### SUPPLIED DATA
━━━━━━

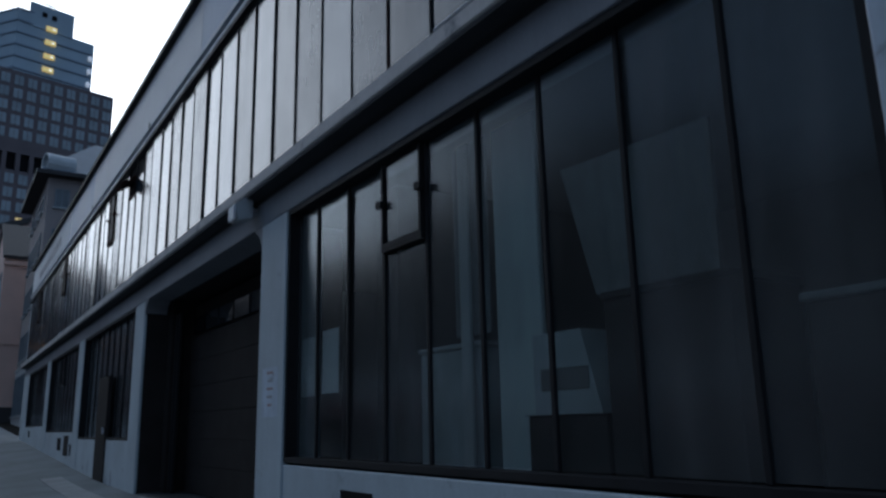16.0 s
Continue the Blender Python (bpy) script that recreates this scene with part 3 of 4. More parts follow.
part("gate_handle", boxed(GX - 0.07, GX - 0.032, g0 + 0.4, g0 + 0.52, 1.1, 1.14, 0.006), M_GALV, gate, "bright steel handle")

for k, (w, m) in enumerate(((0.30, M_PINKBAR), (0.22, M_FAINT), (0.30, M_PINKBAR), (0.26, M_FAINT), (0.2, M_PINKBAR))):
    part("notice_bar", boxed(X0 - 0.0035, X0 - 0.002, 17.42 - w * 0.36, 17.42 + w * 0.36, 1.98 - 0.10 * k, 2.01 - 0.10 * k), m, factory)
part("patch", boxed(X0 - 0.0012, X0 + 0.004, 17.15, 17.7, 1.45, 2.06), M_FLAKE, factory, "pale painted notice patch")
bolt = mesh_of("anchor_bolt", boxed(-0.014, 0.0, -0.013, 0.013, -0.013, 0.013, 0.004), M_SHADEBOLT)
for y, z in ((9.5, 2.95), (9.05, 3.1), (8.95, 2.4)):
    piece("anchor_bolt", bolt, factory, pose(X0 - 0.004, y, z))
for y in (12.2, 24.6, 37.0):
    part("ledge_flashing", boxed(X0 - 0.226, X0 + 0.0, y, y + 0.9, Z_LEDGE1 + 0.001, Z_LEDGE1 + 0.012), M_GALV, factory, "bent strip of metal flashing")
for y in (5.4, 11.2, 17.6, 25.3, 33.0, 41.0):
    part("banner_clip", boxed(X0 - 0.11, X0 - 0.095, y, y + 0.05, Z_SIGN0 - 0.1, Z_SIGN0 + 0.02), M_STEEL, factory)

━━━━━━

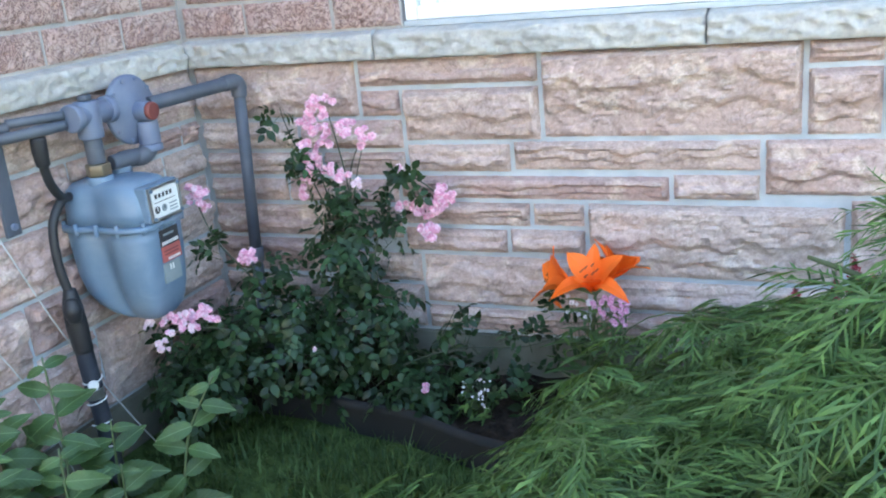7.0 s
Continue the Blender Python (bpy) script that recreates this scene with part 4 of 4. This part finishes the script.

━━━━━━

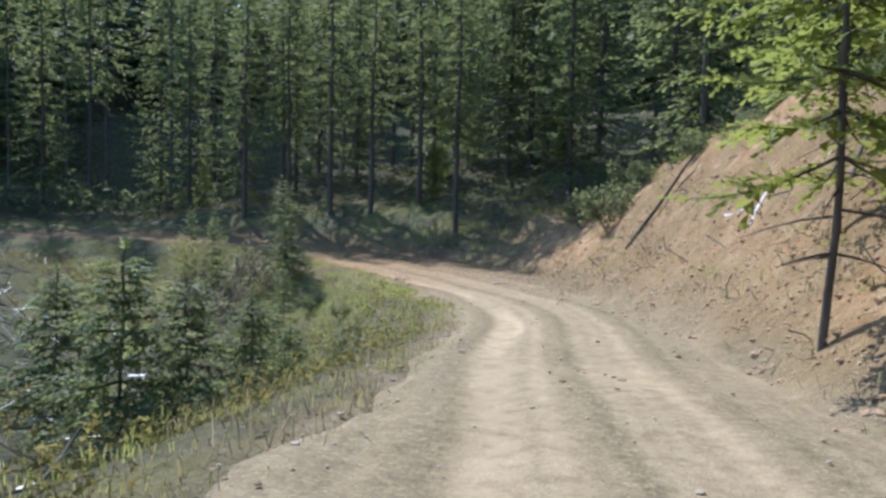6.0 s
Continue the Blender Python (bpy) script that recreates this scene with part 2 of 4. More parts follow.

━━━━━━

### GIVEN PROBLEM
Start at the line with "3 of 4. More parts follow." and stop after the line with "0.02), M_STEEL, factory)". Repeat exactly the lines in that range.

### THE OUTPUT
Continue the Blender Python (bpy) script that recreates this scene with part 3 of 4. More parts follow.
part("gate_handle", boxed(GX - 0.07, GX - 0.032, g0 + 0.4, g0 + 0.52, 1.1, 1.14, 0.006), M_GALV, gate, "bright steel handle")

for k, (w, m) in enumerate(((0.30, M_PINKBAR), (0.22, M_FAINT), (0.30, M_PINKBAR), (0.26, M_FAINT), (0.2, M_PINKBAR))):
    part("notice_bar", boxed(X0 - 0.0035, X0 - 0.002, 17.42 - w * 0.36, 17.42 + w * 0.36, 1.98 - 0.10 * k, 2.01 - 0.10 * k), m, factory)
part("patch", boxed(X0 - 0.0012, X0 + 0.004, 17.15, 17.7, 1.45, 2.06), M_FLAKE, factory, "pale painted notice patch")
bolt = mesh_of("anchor_bolt", boxed(-0.014, 0.0, -0.013, 0.013, -0.013, 0.013, 0.004), M_SHADEBOLT)
for y, z in ((9.5, 2.95), (9.05, 3.1), (8.95, 2.4)):
    piece("anchor_bolt", bolt, factory, pose(X0 - 0.004, y, z))
for y in (12.2, 24.6, 37.0):
    part("ledge_flashing", boxed(X0 - 0.226, X0 + 0.0, y, y + 0.9, Z_LEDGE1 + 0.001, Z_LEDGE1 + 0.012), M_GALV, factory, "bent strip of metal flashing")
for y in (5.4, 11.2, 17.6, 25.3, 33.0, 41.0):
    part("banner_clip", boxed(X0 - 0.11, X0 - 0.095, y, y + 0.05, Z_SIGN0 - 0.1, Z_SIGN0 + 0.02), M_STEEL, factory)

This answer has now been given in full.